[TASK DIRECTIONS] Copy out the data exactly, leaving the pictures behind.

[GIVEN INFORMATION]
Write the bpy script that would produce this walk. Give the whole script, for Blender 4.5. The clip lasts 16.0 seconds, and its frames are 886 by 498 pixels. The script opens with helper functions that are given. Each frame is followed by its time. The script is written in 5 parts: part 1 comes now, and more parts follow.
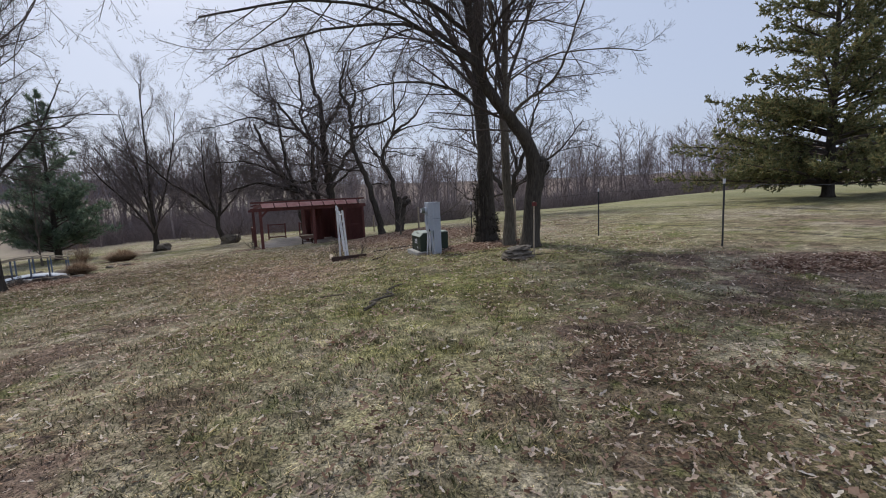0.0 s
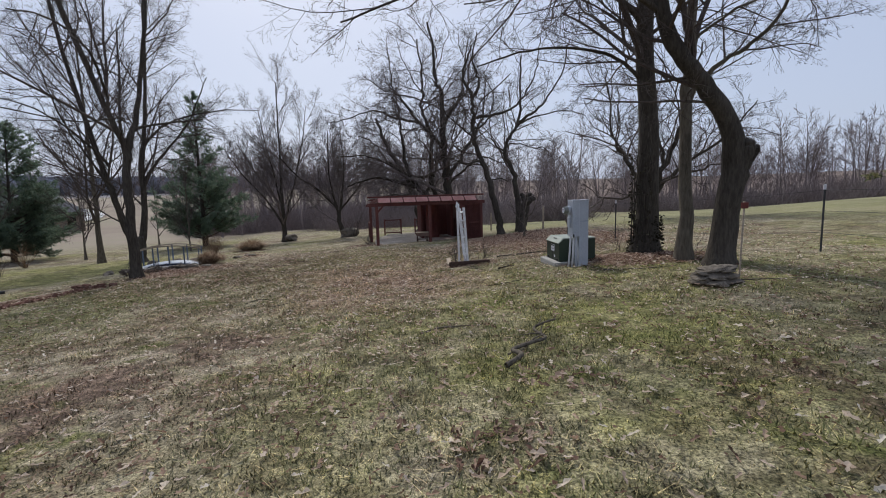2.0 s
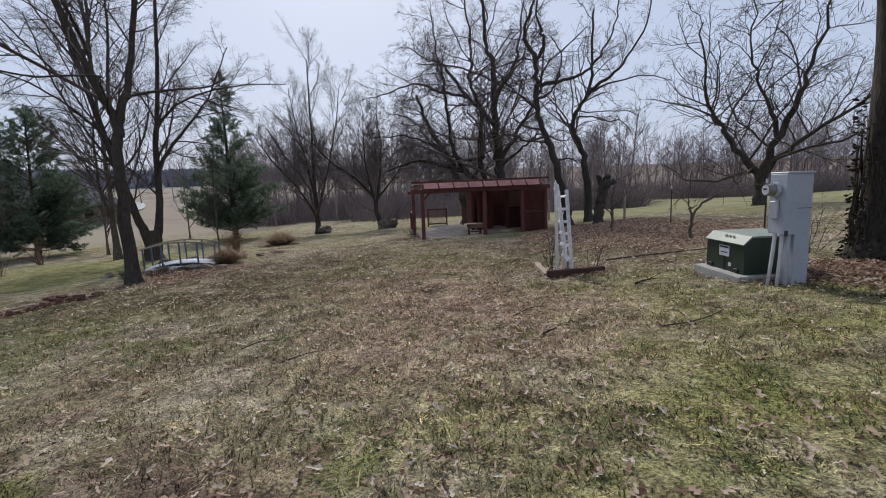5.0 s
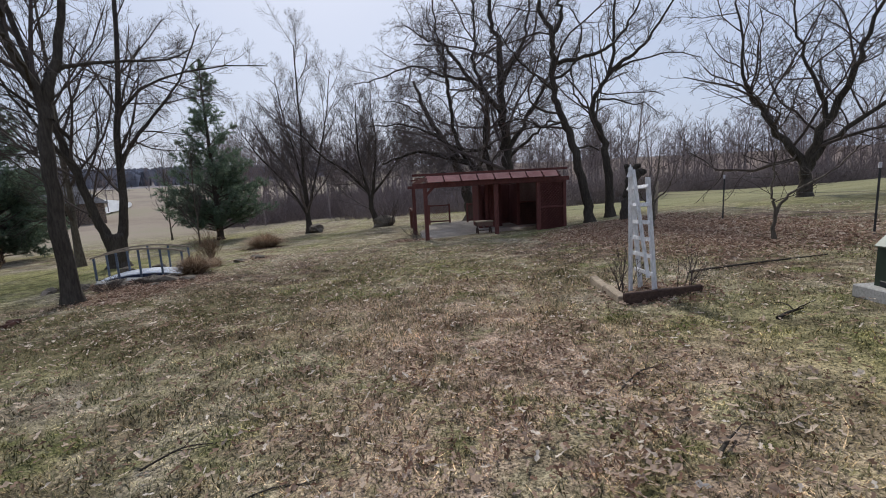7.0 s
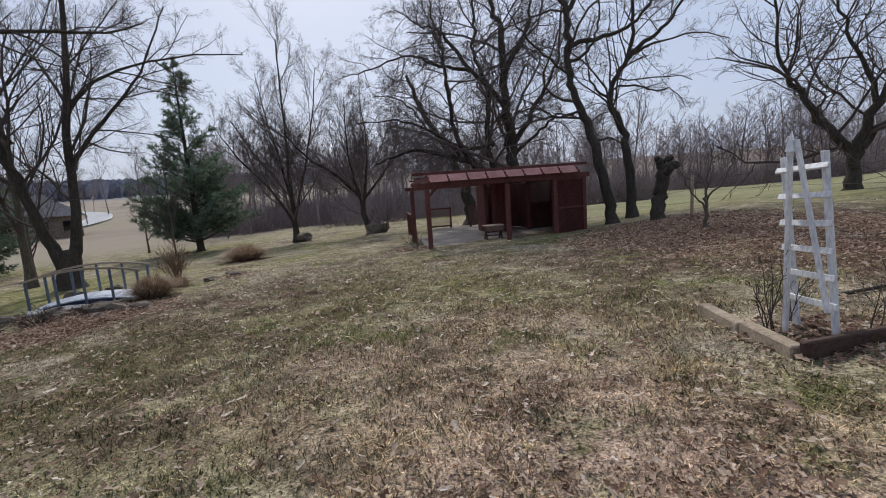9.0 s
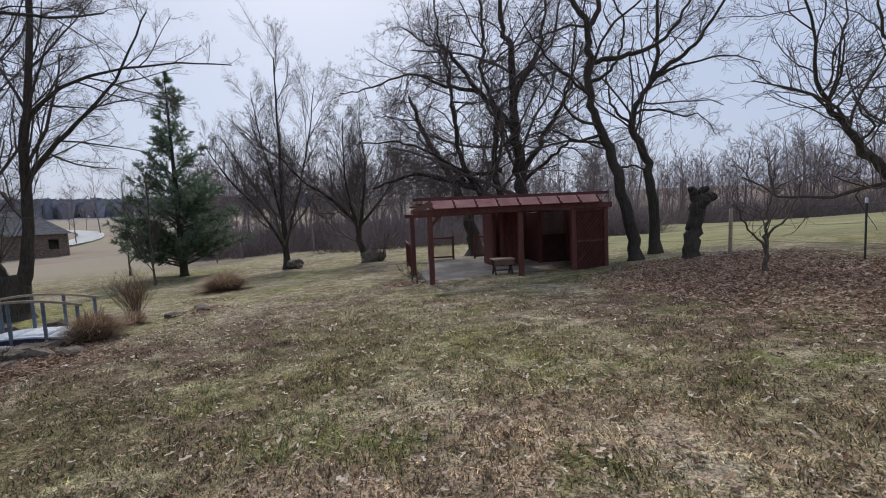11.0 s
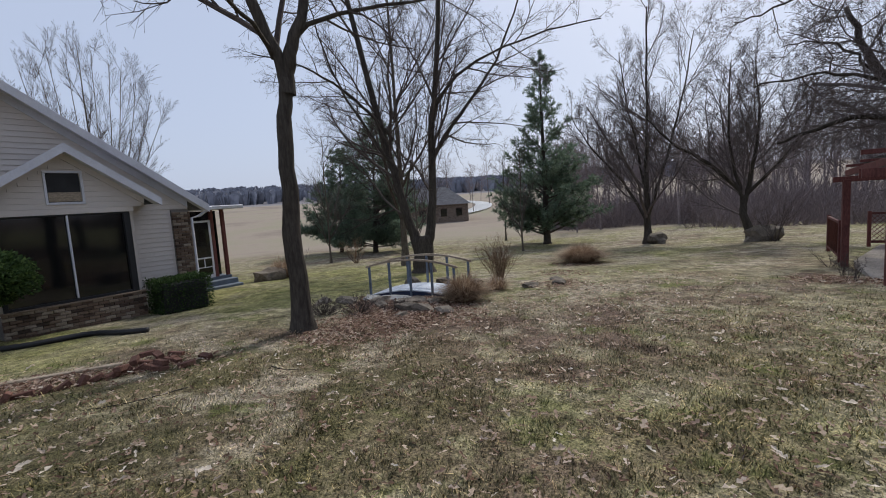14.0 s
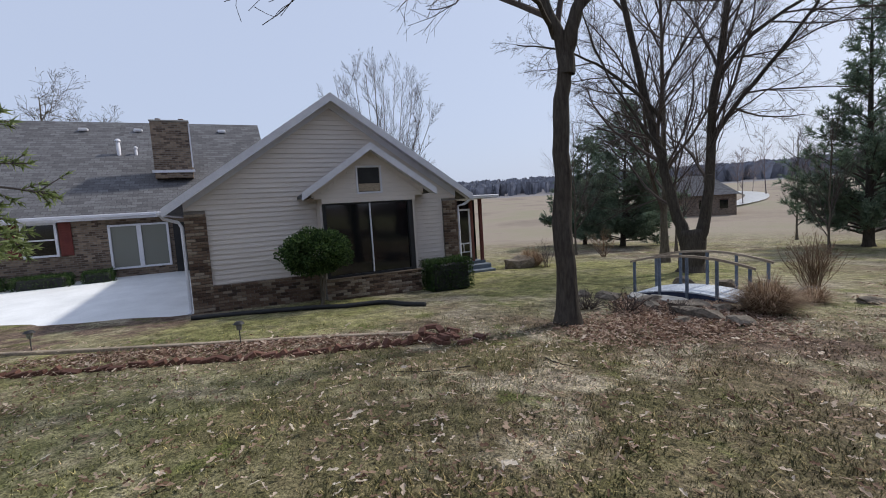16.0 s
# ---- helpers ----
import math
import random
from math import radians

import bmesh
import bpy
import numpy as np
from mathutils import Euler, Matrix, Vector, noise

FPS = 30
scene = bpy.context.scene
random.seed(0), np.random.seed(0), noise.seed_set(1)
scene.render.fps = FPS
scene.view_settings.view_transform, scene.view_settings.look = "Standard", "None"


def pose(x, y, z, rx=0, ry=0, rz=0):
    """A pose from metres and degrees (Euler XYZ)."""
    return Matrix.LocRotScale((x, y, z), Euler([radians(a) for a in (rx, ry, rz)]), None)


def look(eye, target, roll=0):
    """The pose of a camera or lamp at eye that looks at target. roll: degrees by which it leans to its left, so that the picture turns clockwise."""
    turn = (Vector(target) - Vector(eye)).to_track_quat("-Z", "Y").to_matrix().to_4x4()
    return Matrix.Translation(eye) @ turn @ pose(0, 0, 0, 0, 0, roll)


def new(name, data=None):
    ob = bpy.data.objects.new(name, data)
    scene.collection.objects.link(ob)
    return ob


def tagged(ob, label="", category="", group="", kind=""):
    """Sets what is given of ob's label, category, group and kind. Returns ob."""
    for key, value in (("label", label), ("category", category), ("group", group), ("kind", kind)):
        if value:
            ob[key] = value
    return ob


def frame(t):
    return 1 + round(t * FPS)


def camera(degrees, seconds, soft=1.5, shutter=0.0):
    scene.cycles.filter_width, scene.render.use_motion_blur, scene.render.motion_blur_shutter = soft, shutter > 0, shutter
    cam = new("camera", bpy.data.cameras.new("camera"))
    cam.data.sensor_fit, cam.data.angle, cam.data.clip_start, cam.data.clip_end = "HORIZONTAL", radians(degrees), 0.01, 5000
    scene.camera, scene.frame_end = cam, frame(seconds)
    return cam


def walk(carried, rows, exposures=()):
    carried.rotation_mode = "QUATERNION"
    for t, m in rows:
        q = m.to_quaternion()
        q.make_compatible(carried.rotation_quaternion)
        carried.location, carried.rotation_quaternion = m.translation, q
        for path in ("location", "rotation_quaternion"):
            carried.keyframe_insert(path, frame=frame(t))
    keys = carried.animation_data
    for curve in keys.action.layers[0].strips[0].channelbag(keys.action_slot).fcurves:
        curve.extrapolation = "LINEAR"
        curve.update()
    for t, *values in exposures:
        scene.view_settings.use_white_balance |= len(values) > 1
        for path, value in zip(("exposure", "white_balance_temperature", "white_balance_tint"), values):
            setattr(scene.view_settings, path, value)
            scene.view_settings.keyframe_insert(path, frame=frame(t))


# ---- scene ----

[ANSWER BELOW]
Write the bpy script that would produce this walk. Give the whole script, for Blender 4.5. The clip lasts 16.0 seconds, and its frames are 886 by 498 pixels. The script opens with helper functions that are given. Each frame is followed by its time. The script is written in 5 parts: part 1 comes now, and more parts follow.
0.0 s
2.0 s
5.0 s
7.0 s
9.0 s
11.0 s
14.0 s
16.0 s
# ---- helpers ----
import math
import random
from math import radians

import bmesh
import bpy
import numpy as np
from mathutils import Euler, Matrix, Vector, noise

FPS = 30
scene = bpy.context.scene
random.seed(0), np.random.seed(0), noise.seed_set(1)
scene.render.fps = FPS
scene.view_settings.view_transform, scene.view_settings.look = "Standard", "None"


def pose(x, y, z, rx=0, ry=0, rz=0):
    """A pose from metres and degrees (Euler XYZ)."""
    return Matrix.LocRotScale((x, y, z), Euler([radians(a) for a in (rx, ry, rz)]), None)


def look(eye, target, roll=0):
    """The pose of a camera or lamp at eye that looks at target. roll: degrees by which it leans to its left, so that the picture turns clockwise."""
    turn = (Vector(target) - Vector(eye)).to_track_quat("-Z", "Y").to_matrix().to_4x4()
    return Matrix.Translation(eye) @ turn @ pose(0, 0, 0, 0, 0, roll)


def new(name, data=None):
    ob = bpy.data.objects.new(name, data)
    scene.collection.objects.link(ob)
    return ob


def tagged(ob, label="", category="", group="", kind=""):
    """Sets what is given of ob's label, category, group and kind. Returns ob."""
    for key, value in (("label", label), ("category", category), ("group", group), ("kind", kind)):
        if value:
            ob[key] = value
    return ob


def frame(t):
    return 1 + round(t * FPS)


def camera(degrees, seconds, soft=1.5, shutter=0.0):
    scene.cycles.filter_width, scene.render.use_motion_blur, scene.render.motion_blur_shutter = soft, shutter > 0, shutter
    cam = new("camera", bpy.data.cameras.new("camera"))
    cam.data.sensor_fit, cam.data.angle, cam.data.clip_start, cam.data.clip_end = "HORIZONTAL", radians(degrees), 0.01, 5000
    scene.camera, scene.frame_end = cam, frame(seconds)
    return cam


def walk(carried, rows, exposures=()):
    carried.rotation_mode = "QUATERNION"
    for t, m in rows:
        q = m.to_quaternion()
        q.make_compatible(carried.rotation_quaternion)
        carried.location, carried.rotation_quaternion = m.translation, q
        for path in ("location", "rotation_quaternion"):
            carried.keyframe_insert(path, frame=frame(t))
    keys = carried.animation_data
    for curve in keys.action.layers[0].strips[0].channelbag(keys.action_slot).fcurves:
        curve.extrapolation = "LINEAR"
        curve.update()
    for t, *values in exposures:
        scene.view_settings.use_white_balance |= len(values) > 1
        for path, value in zip(("exposure", "white_balance_temperature", "white_balance_tint"), values):
            setattr(scene.view_settings, path, value)
            scene.view_settings.keyframe_insert(path, frame=frame(t))


# ---- scene ----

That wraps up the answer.